Anyone who has used a tax avoidance scheme that falls under the heading of Disguised Remuneration between 6 April 1999 and 5 April 2016 may now be entitled to EBT refunds. HMRC are refunding PAYE and NIC to companies who have settled on the basis of Voluntary Restitution. This applies to most schemes such as EBTs and EFRBs through which loans were made to employees.
Have you reached a Settlement with HMRC?
Many taxpayers may have reached a Settlement with HMRC for the PAYE and NIC that was due. The Settlement needs to be dated on or after 16 March 2016 and before 11 March 2020.
If this applies to you and you have paid some or all of the tax or National Insurance contributions on the basis of Voluntary Restitution in order to avoid the Loan Charge, you may be entitled to EBT refunds or a waiver of any outstanding balance.
Are you entitled to a refund?
In addition to the above criteria, taxpayers must also have made a ‘reasonable disclosure’ – but where? According to HMRC, in their Income Tax Self Assessment returns or the Corporation Tax Self Assessment. HMRC expects this for each loan they received. The information disclosed must have:
- Made it clear that there was a loan, and who it was made to;
- Identified how the loan had been made;
- “Been sufficient for it to be clear that Income Tax and National Insurance contributions were due in relation to that loan”.
Points 1 and 2 are most likely to have been achieved as the Tax Return includes the company’s accounts. It is normally within the company’s accounts that the disclosure s most likely to have been made.

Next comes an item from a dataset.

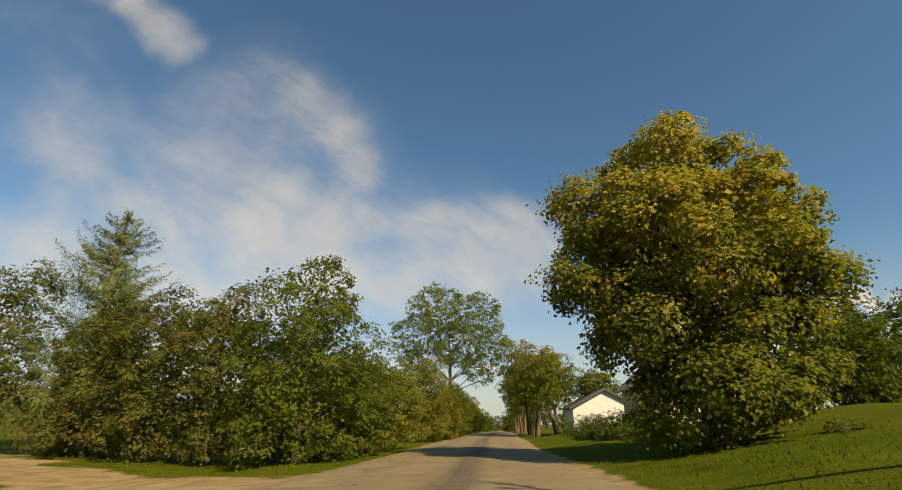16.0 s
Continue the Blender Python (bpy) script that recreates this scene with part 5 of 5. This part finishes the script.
for k, (sx, sy, w, h) in enumerate([(-21.5, 258.5, 3.4, 3.6), (-24.5, 258.0, 3.6, 3.0), (-28.0, 258.5, 3.6, 3.2), (-31.5, 260.0, 3.6, 3.0), (-18.0, 260.5, 3.4, 3.4), (-15.5, 258.8, 3.6, 3.8), (-12.6, 259.5, 3.6, 4.0), (-11.4, 263.8, 4.2, 5.3),
                                    (-11.0, 267.5, 4.4, 5.6), (-35.0, 262.0, 3.6, 3.2), (-20.0, 257.4, 3.0, 3.0), (-23.0, 260.5, 3.4, 3.6), (-26.4, 260.5, 3.4, 3.4), (-30.0, 258.4, 3.2, 2.8), (-13.8, 262.5, 3.4, 4.0), (-38.0, 261.0, 3.6, 3.0)]):
    shrub(sx, sy, w, 3.6, h * (1.14 if sx < -17 else 1.04), "dense green hedge bush along the meadow garden", LEAF_APPLE if k in (7, 8, 14) else LEAF_RUST if k % 4 == 1 else LEAF_HEDGE, 280 + k, n=420 if h > 5.2 else 290 if sx > -19 else 180, dense=0.35 if h < 5.2 else 0.5, leaf=0.15 if h < 5.2 else 0.14, group="meadow hedge")
AP = "fruit-laden apple tree overhanging the verge"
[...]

The third is quoted directly from HMRC’s website. My concern is that this may be a stumbling block for some taxpayers. I have never seen such wording . But that is not to say a taxpayer should not begin exploratory talks to see if they qualify. Then the detail can be submitted to determine what the amounts involved may be.
Each loan is being treated separately. The fact that one loan may fail does not necessarily mean that all the loans fail.
At the Commissioner’s discretion
Readers may not be surprised to learn that the refund request is yet another “process” to go through as opposed to a simple yes or no decision. A process set out by HMRC. It’s rigid. My concern is that there are numerous references to “at the Commissioner’s discretion”. Is this fair? Will there be bias?
What should taxpayers do?
The clock is ticking. Act now. Look at the facts.
Applications need to be in by 30 September 2021. HMRC will make a decision in 2 months.
Taking that first step can be difficult. Having your refund application makes it a bigger hurdle. There is an appeals process. Don’t just give up.